For field or building-wide surveys, our practice is to supplement the spatial data gathered across the site with data from (at least) one location gathered over time. This really helps illustrate how much of the observed variability in the spatial data might actually be due to temporal variability. If vibrations from mechanical systems are present, and if they cycle on and off (like an air compressor), then it also helps you see those impacts.

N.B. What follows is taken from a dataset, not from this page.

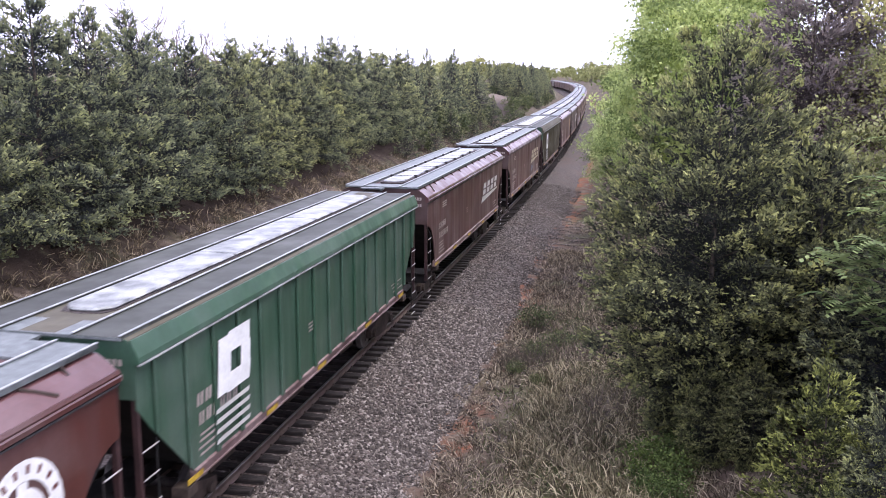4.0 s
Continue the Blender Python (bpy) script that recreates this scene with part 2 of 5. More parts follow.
def grass_ground():
    m, nt, b = material("dry_grass_ground", 0.95, 0, 0.15)
    at = nt.nodes.new("ShaderNodeAttribute")
    at.attribute_name = "aside"
    big, mid, fine = spread(nt, 0.35), spread(nt, 1.6), spread(nt, 22.0, detail=8)
    straw = ramp(nt, mid, [(0.3, (0.046, 0.033, 0.026)), (0.5, (0.112, 0.083, 0.064)), (0.72, (0.19, 0.148, 0.113))])
    green = ramp(nt, fine, [(0.3, (0.045, 0.06, 0.025)), (0.7, (0.11, 0.13, 0.05))])
    clay = ramp(nt, fine, [(0.3, (0.135, 0.060, 0.038)), (0.7, (0.32, 0.140, 0.080))])
    greens = ramp(nt, big, [(0.48, (0, 0, 0)), (0.62, (0.7, 0.7, 0.7))])
    one = blend(nt, greens, straw, green)
    wob = nt.nodes.new("ShaderNodeMath")
    wob.operation = "MULTIPLY_ADD"
    wob.inputs[1].default_value = 4.5
    nt.links.new(mid, wob.inputs[0])
    nt.links.new(at.outputs["Fac"], wob.inputs[2])
    strip = ramp(nt, wob.outputs[0], [(0.0, (0, 0, 0)), (0.1, (0, 0, 0))])
    r = strip.node.color_ramp
    span = nt.nodes.new("ShaderNodeMapRange")
    span.inputs["From Min"].default_value, span.inputs["From Max"].default_value = 4.6, 10.0
    nt.links.new(wob.outputs[0], span.inputs["Value"])
    nt.links.new(span.outputs[0], strip.node.inputs[0])
    while len(r.elements) < 4:
        r.elements.new(0.5)
    for e, (p, g) in zip(r.elements, [(0.05, 0.0), (0.20, 1.0), (0.34, 0.8), (0.46, 0.0)]):
        e.position, e.color = p, (g, g, g, 1)
    patch = ramp(nt, spread(nt, 0.22, (1, 0.7, 1)), [(0.47, (0.10, 0.10, 0.10)), (0.56, (1, 1, 1))])
    two = blend(nt, blend(nt, 1.0, strip, patch, "MULTIPLY"), one, clay)
    # the cedars' shade on the far bank, painted as dark brown soil
    shaded_soil = ramp(nt, fine, [(0.3, (0.018, 0.013, 0.010)), (0.7, (0.058, 0.040, 0.032))])
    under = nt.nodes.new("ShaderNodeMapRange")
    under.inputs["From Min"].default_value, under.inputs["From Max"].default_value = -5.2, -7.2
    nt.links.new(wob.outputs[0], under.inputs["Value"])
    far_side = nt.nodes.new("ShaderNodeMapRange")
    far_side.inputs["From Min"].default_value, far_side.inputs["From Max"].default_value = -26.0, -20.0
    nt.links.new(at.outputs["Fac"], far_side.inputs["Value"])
    three = blend(nt, blend(nt, 1.0, under.outputs[0], far_side.outputs[0], "MULTIPLY"), two, shaded_soil)
    bare = nt.nodes.new("ShaderNodeAttribute")
    bare.attribute_name = "bare"
    earth = ramp(nt, fine, [(0.3, (0.095, 0.072, 0.056)), (0.7, (0.20, 0.16, 0.132))])
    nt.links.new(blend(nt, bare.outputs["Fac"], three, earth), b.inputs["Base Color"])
    bumped(nt, b, fine, 0.8, 0.06)
    return m


def bank(d, y):
    """A worn bank of bare earth in the far slope."""
    return np.exp(-((d + 15.0) / 4.0) ** 2 - ((y - 164) / 11.0) ** 2)


def build_ground():
    ds = np.unique(np.concatenate([np.linspace(-2500, -60, 26), np.linspace(-60, -24, 13), np.linspace(-24, 24, 97), np.linspace(24, 60, 13), np.linspace(60, 2500, 26)]))
    ys = np.unique(np.concatenate([np.linspace(-900, -30, 30), np.linspace(-30, 120, 201), np.linspace(120, 400, 71), np.linspace(400, 3200, 57)]))
    D, Y = np.meshgrid(ds, ys)
    X = middle(Y) + D
    verts = np.stack([X, Y, ground_z(D, Y)], -1).reshape(-1, 3)
    n = len(ds)
    i = (np.arange(len(ys) - 1)[:, None] * n + np.arange(n - 1)).ravel()
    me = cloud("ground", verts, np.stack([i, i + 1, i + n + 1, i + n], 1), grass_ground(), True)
    a = me.attributes.new("aside", "FLOAT", "POINT")
    a.data.foreach_set("value", D.ravel().astype(np.float32))
    a = me.attributes.new("bare", "FLOAT", "POINT")
    a.data.foreach_set("value", np.clip(bank(D, Y).ravel() * 2.2 - 0.4, 0, 1).astype(np.float32))
    return tagged(new("ground", me), "dry grassy railway cutting with red clay patches", "ground", kind="structure")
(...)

But interpreting these data isn't intuitive for some people. So, I figured it would be helpful to explain a little bit about how to look at centile statistical vibration data. Returning to the example above: Each Ln curve illustrates the vibration level exceeded n% of the time. This is calculated for each frequency point in the spectrum. In other words, the L10 spectrum isn't the spectrum that was exceeded 10% of the time. Instead, the L10 spectrum shows the level that was exceeded at each individual frequency 10% of the time.

One of the most striking features of centile statistical data is the presence of "bulges" and "pinches". The large bulge between 8 and 10Hz is indicative of a very wide range of vibration levels at this frequency – the distribution is skewed, such that higher vibration levels are more likely than at other frequencies. The pinch at 63Hz indicates that the range of vibration levels has collapsed, perhaps due to the dominance of near-constant vibrations emitted by a continuously-operating nearby machine.

The figure may be read to say that, for a typical work day on the 30-sec timescale, this particular environment meets VC-D/E 99.7% of the time; VC-E 99% of the time; and VC-E/F 95% of the time. There are other interpretations, but this is the most straightforward way to think about it.

Of course, your input data (the monitoring period) has to be representative. If you do a 24-hour measurement, then the statistics won't make perfect sense in a lab that operates 9~5. And if you are looking for rare events, then you'd better collect enough data to be able to make credible statements about those rare events.